So I have this issue where I have to find the best distribution that, when passed through a function, matches a known surface. I have written a script that creates the distribution given some parameters and spits out a metric that compares the given surface to the known, but this script takes a non-negligible time, so I can't just run through a very large set of parameters to find the optimal set of parameters. I looked into the simplex method, and it seems to be the right path, but its not quite what I need, because I dont exactly have a set of linear equations, and dont know the constraints for the parameters, but rather one method that gives a single output (an thats all). Can anyone point me in the right direction to how to solve this problem? Thanks!
To quickly go over my process / problem again, I have a set of parameters (at this point 2 but will be expanded to more later) that defines a distribution. This distribution is used to create a surface, which is compared to a known surface, and an error metric is produced. I want to find the optimal set of parameters, but cannot run through an arbitrarily large number of parameters due to the time constraint.
One situation consistent with what you have asked is a model in which you have a reasonably tractable probability distribution which generates an unknown value. This unknown value goes through a complex and not mathematically nice process and generates an observation. Your surface corresponds to the observed probability distribution on the observations. You would be happy finding the parameters that give a good least squares fit between the theoretical and real life surface distribution.

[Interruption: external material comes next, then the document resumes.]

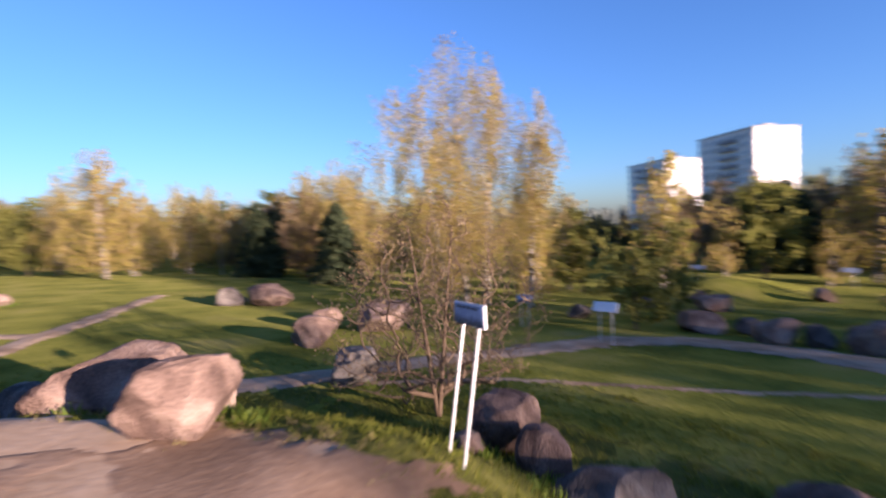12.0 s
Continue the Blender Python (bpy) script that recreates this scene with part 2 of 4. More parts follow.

One approximation for the fitting process is that you compute a grid of values in the space output by the probability distribution. Each set of parameters gives you a probability for each point on this grid. The not nice process maps each grid point here to a nearest grid point in the space of the surface. The least squares fit is a quadratic in the probabilities calculated for the first grid, because the probabilities calculated for a grid point in the surface are the sums of the probabilities calculated for values in the first grid that map to something nearer to that point in the surface than any other point in the surface. This means that it has first (and even second) derivatives that you can calculate. If your probability distribution is nice enough you can use the chain rule to calculate derivatives for the least squares fit in the initial parameters. This means that you can use optimization methods to calculate the best fit parameters which require not just a means to calculate the function to be optimized but also its derivatives, and these are generally more efficient than optimization methods which require only function values, such as Nelder-Mead or Torczon Simplex. See e.g. http://commons.apache.org/proper/commons-math/apidocs/org/apache/commons/math4/optim/package-summary.html.
Another possible approach is via something called the EM Algorithm. Here EM stands for Expectation-Maximization. It can be used for finding maximum likelihood fits in cases where the problem would be easy if you could see some hidden state that you cannot actually see. In this case the output produced by the initial distribution might be such a hidden state. One starting point is http://www-prima.imag.fr/jlc/Courses/2002/ENSI2.RNRF/EM-tutorial.pdf.